April 19 (Bloomberg) -- Russian wheat exporters, who last sold grain to the world's biggest importer in January, cut prices in an effort to win more international tenders, the Institute for Agricultural Market Studies said.

Wheat now costs $265 a metric ton at the Black Sea port of Novorossiysk on a free-on-board basis, down from $280 in the middle of March, Oleg Sukhanov, head of market analysis at Ikar, as the Moscow-based institute is known, said by phone. Shippers aim to compete with U.S. and French crops, he said.

Egypt, the largest global buyer of wheat, has purchased mostly U.S.-grown supplies since the start of February as well as Canadian, Australian and Argentine grain. Russian exporters succeeded in pressing local farmers to lower prices, and shippers are now eligible to purchase grains from state inventories for delivery abroad, Sukhanov said.

Prices for fourth-grade milling wheat, the main variety shipped from Russia, slid 7.4 percent from a month earlier to 6,483 rubles ($220) a ton in the North Caucasus Federal District by the end of last week, according to Grain Union data.

Exporters probably will purchase 400,000 to 500,000 tons of government grain in southern silos for foreign sale before the current crop year ends on June 30, Sukhanov said. Today is the first session in which shippers can buy from state stockpiles.

Sales of government grain on Russia's domestic market began April 4 and through yesterday had reached 574,063 tons, out of a planned 2 million tons.

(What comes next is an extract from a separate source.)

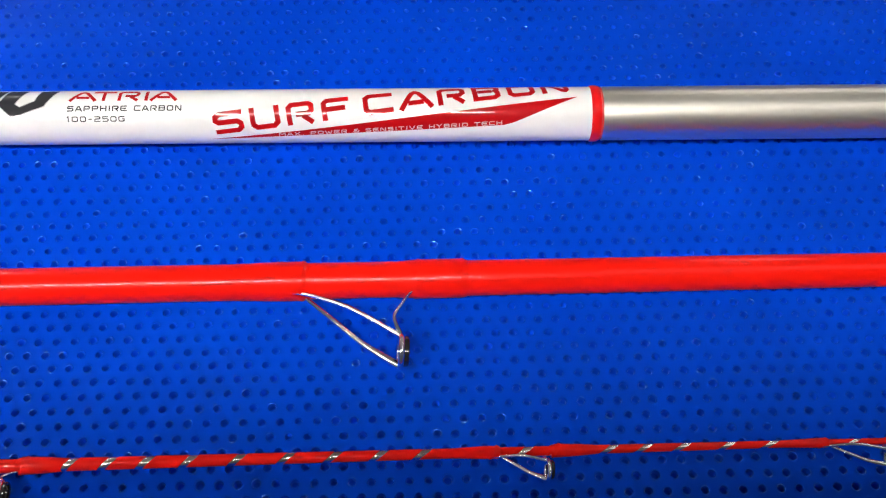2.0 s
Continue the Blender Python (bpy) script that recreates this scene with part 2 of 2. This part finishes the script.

Sukhanov also said Russian millers, animal-fodder makers and livestock producers, who were buying grain from farms, are now making lower-priced purchases from state reserves. That left grain farmers with fewer customers and more incentive to sell to exporters, he said.

Russia may export 20.5 million tons of wheat in the current crop year, which would make it the world's third-largest shipper of the grain, according to U.S. Agriculture Department estimates.